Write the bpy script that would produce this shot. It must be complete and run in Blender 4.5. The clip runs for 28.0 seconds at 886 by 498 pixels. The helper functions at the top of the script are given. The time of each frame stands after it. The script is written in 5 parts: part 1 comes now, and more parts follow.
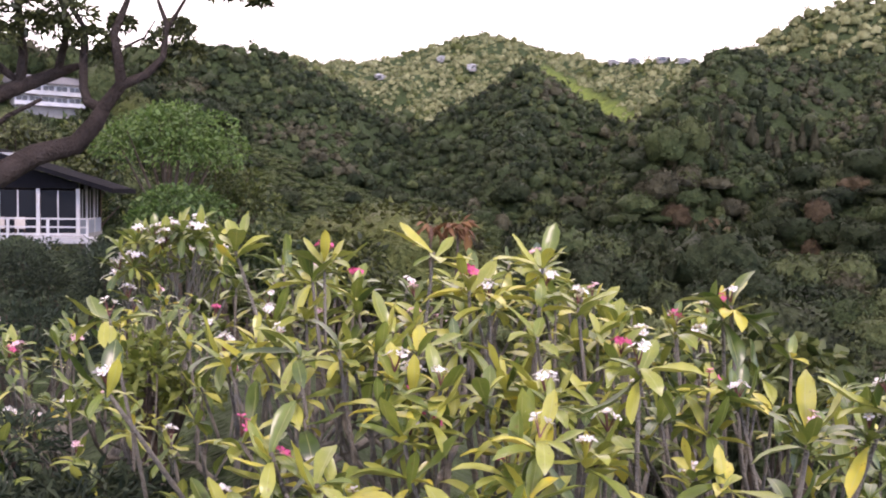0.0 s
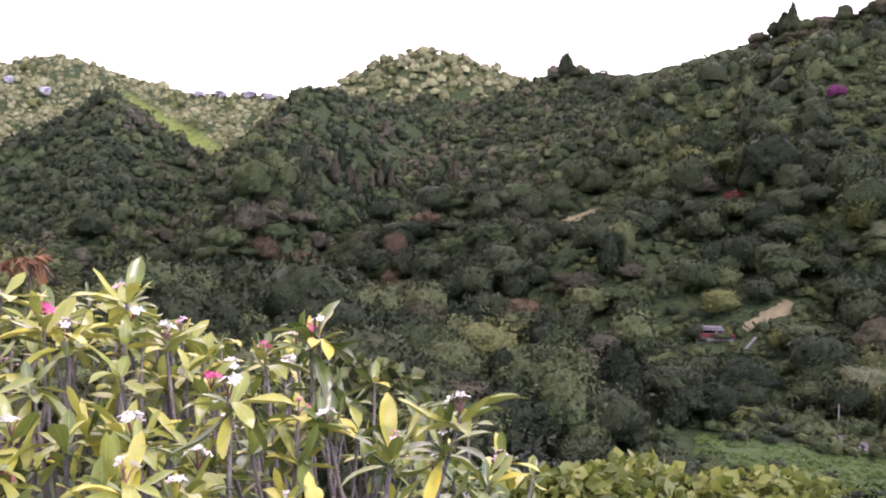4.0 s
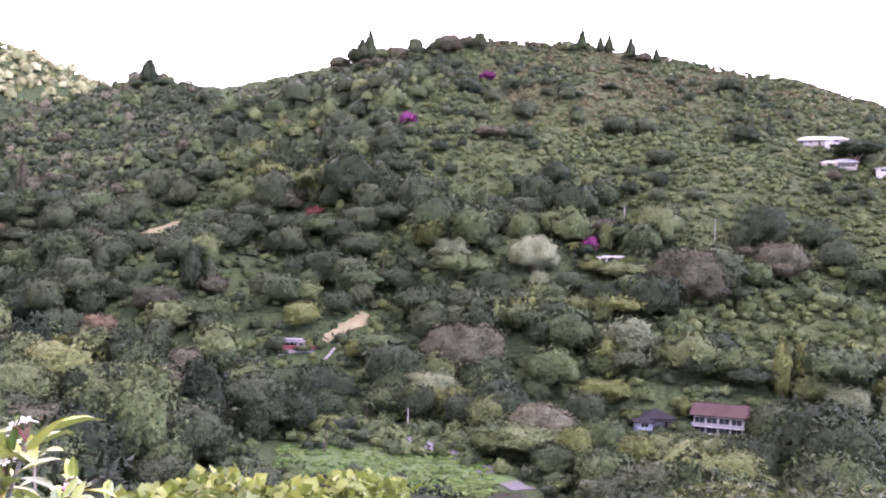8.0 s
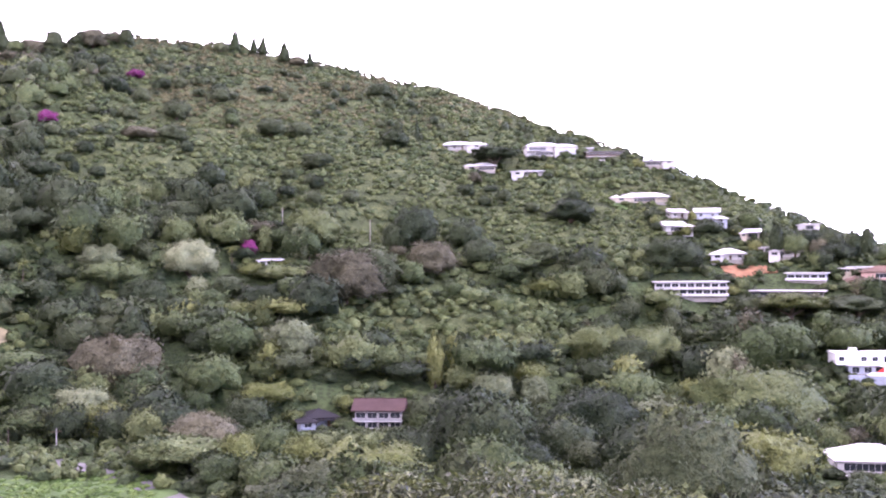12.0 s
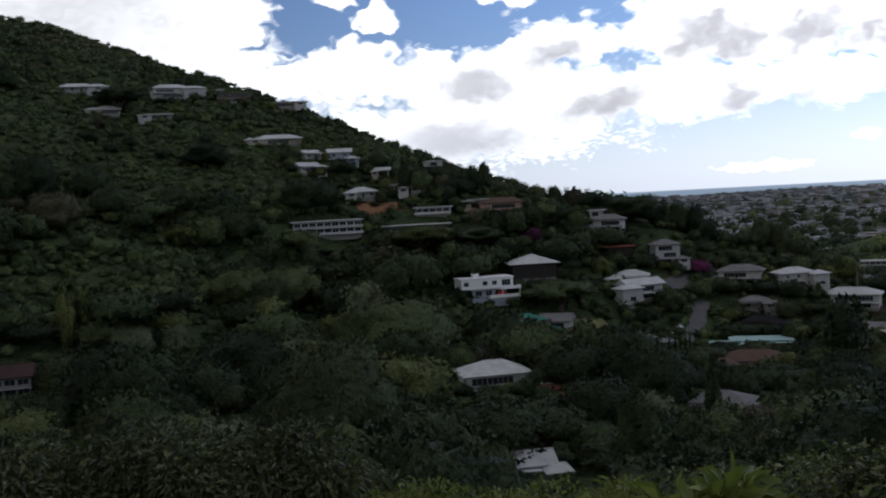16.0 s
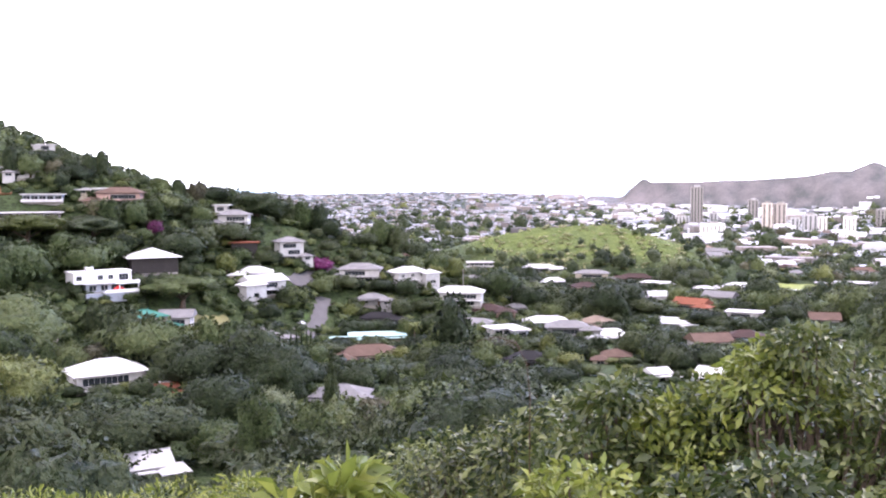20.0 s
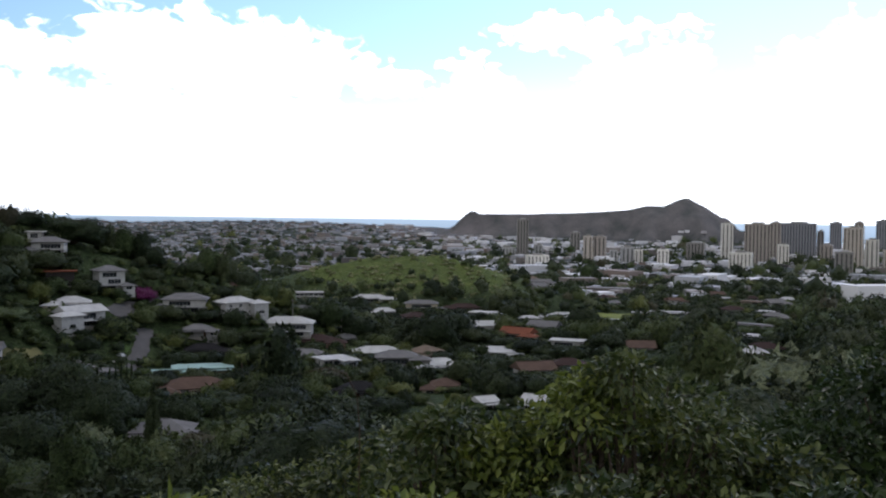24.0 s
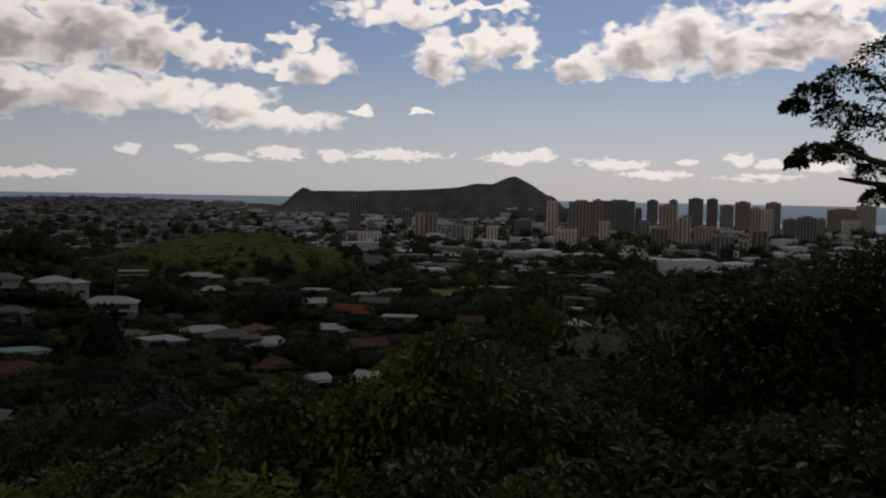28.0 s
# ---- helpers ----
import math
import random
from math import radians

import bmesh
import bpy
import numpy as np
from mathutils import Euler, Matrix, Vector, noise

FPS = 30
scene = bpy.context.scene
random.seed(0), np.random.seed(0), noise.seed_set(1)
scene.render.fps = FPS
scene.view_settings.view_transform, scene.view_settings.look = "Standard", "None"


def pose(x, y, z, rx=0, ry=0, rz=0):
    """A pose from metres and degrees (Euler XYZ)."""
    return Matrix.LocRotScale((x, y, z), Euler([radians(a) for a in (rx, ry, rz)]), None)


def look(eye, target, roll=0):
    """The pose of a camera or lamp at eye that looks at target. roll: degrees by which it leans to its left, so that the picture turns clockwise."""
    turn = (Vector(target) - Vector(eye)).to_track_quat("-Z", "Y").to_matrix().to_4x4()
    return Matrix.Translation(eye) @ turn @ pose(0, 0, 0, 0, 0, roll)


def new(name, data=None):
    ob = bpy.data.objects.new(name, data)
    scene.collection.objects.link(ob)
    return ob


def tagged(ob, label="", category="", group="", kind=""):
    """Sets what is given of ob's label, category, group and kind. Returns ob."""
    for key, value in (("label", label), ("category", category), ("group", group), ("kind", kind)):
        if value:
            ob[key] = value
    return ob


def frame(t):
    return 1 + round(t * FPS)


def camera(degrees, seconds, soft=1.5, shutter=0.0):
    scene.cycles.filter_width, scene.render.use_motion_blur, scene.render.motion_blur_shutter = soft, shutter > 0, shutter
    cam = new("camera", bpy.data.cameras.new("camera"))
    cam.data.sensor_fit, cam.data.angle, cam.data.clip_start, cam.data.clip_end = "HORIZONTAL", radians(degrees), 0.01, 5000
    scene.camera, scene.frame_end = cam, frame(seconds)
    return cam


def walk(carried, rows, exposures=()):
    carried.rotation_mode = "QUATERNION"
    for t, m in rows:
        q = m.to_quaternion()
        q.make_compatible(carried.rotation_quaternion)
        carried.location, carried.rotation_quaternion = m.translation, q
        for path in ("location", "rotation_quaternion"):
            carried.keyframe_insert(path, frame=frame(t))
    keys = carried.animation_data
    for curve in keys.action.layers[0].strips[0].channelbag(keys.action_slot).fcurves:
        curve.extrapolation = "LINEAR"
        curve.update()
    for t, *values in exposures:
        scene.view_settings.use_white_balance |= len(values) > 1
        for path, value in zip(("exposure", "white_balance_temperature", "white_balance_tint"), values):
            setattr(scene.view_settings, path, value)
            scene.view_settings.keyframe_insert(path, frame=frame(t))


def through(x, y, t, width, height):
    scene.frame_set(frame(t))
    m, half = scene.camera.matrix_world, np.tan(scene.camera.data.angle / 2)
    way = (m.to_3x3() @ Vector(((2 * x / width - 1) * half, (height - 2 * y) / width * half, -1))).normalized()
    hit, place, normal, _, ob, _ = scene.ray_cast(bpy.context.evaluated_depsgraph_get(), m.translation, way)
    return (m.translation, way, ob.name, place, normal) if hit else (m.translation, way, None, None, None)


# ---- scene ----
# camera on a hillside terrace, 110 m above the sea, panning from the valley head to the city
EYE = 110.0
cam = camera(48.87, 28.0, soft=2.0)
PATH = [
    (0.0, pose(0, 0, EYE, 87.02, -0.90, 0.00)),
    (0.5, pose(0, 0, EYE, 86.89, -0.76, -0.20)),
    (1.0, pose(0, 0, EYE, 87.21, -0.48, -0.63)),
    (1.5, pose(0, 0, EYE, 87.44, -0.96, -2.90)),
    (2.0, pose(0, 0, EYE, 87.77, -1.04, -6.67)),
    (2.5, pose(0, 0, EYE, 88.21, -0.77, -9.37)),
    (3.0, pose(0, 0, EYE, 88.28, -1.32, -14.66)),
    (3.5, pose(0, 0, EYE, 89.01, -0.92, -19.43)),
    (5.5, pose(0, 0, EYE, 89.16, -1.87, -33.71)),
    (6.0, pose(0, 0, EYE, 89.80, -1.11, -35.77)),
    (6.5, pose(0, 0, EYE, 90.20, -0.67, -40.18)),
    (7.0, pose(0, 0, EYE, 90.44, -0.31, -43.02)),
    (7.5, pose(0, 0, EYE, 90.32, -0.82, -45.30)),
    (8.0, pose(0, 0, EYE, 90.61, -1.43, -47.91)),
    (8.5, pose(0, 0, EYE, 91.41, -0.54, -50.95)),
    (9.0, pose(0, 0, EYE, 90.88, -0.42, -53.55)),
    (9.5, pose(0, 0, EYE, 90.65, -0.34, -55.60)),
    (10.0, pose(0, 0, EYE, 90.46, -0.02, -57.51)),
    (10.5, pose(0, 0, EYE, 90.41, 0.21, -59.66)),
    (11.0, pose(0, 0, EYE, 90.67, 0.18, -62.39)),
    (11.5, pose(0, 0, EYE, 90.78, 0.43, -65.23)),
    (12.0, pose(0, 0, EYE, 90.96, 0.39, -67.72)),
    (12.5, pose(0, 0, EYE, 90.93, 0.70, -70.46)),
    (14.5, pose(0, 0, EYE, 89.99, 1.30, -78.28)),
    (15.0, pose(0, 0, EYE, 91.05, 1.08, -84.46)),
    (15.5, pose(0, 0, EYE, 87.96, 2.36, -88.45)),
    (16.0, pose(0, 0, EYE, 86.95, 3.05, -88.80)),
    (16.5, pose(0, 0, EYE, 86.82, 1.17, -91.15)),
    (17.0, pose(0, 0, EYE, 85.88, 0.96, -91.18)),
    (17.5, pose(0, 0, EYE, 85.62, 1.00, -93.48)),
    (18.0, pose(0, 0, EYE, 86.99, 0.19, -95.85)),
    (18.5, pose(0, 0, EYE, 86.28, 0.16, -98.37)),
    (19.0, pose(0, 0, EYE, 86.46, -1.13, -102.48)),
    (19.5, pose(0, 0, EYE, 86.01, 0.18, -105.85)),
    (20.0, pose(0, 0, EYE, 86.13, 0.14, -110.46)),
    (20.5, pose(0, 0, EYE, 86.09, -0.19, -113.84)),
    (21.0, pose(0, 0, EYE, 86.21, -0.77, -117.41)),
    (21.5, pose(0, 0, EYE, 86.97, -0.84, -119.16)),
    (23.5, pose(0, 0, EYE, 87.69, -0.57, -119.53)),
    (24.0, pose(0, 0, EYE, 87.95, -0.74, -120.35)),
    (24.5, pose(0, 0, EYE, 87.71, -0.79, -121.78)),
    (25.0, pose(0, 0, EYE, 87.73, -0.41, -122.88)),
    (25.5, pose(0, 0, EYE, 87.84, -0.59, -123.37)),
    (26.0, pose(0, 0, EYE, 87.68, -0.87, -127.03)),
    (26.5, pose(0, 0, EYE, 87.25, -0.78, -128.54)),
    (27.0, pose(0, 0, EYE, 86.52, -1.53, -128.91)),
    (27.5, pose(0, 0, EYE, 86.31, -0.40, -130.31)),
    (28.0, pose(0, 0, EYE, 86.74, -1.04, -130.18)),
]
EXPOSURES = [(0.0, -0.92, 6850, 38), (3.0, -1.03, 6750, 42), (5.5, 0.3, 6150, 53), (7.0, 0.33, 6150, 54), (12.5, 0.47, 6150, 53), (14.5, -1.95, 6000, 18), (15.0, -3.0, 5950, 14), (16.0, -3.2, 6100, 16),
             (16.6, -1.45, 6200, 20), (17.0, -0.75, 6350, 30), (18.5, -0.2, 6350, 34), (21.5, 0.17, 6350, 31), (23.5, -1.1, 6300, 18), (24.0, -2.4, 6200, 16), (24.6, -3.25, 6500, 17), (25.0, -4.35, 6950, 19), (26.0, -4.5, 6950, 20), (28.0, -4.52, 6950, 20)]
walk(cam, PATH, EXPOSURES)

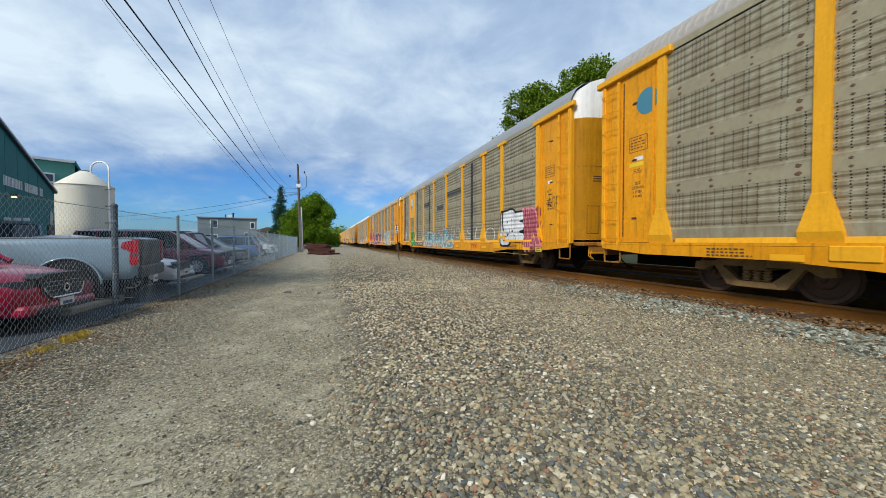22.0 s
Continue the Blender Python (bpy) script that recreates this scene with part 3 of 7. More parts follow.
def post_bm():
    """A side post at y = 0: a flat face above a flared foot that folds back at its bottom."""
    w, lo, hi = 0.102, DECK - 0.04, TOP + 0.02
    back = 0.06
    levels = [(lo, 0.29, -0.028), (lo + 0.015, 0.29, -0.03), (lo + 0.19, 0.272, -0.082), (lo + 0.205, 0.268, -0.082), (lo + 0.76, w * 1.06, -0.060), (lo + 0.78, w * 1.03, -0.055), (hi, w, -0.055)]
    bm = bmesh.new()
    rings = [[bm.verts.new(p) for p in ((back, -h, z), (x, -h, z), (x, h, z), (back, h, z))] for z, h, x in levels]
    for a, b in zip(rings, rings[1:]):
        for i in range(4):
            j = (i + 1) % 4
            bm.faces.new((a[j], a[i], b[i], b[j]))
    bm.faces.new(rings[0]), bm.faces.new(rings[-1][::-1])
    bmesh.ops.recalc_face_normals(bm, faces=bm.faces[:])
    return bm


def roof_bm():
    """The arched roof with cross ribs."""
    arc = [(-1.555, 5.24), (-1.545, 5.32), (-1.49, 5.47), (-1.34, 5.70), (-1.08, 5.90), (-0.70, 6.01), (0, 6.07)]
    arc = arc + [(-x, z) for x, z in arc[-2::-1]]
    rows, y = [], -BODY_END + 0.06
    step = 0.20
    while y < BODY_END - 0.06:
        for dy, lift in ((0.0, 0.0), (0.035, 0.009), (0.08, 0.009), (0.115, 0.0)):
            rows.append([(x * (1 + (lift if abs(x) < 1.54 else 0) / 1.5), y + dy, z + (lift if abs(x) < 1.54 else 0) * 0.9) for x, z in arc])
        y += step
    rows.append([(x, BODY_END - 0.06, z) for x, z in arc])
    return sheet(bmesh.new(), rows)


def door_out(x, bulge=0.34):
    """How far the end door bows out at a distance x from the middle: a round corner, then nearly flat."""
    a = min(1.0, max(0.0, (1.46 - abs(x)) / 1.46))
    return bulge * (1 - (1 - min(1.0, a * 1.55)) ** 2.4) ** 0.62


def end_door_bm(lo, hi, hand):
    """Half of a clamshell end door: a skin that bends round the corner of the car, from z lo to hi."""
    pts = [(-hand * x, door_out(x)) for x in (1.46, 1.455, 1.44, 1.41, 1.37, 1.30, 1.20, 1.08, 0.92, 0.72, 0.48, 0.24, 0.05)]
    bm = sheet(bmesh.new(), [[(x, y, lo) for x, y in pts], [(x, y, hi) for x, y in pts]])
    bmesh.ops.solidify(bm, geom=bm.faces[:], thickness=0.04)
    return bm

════

- Problem: Repeat, unchanged, every line from the one that contains "scene.camera, scene.frame_end = cam, frame(seconds)" to the one that contains "return (m.translation, way, ob.name, place, normal)", including both, and no other line.

- Final result:
    scene.camera, scene.frame_end = cam, frame(seconds)
    return cam


def walk(carried, rows, exposures=()):
    carried.rotation_mode = "QUATERNION"
    for t, m in rows:
        q = m.to_quaternion()
        q.make_compatible(carried.rotation_quaternion)
        carried.location, carried.rotation_quaternion = m.translation, q
        for path in ("location", "rotation_quaternion"):
            carried.keyframe_insert(path, frame=frame(t))
    keys = carried.animation_data
    for curve in keys.action.layers[0].strips[0].channelbag(keys.action_slot).fcurves:
        curve.extrapolation = "LINEAR"
        curve.update()
    for t, *values in exposures:
        scene.view_settings.use_white_balance |= len(values) > 1
        for path, value in zip(("exposure", "white_balance_temperature", "white_balance_tint"), values):
            setattr(scene.view_settings, path, value)
            scene.view_settings.keyframe_insert(path, frame=frame(t))


def through(x, y, t, width, height):
    scene.frame_set(frame(t))
    m, half = scene.camera.matrix_world, np.tan(scene.camera.data.angle / 2)
    way = (m.to_3x3() @ Vector(((2 * x / width - 1) * half, (height - 2 * y) / width * half, -1))).normalized()
    hit, place, normal, _, ob, _ = scene.ray_cast(bpy.context.evaluated_depsgraph_get(), m.translation, way)
    return (m.translation, way, ob.name, place, normal) if hit else (m.translation, way, None, None, None)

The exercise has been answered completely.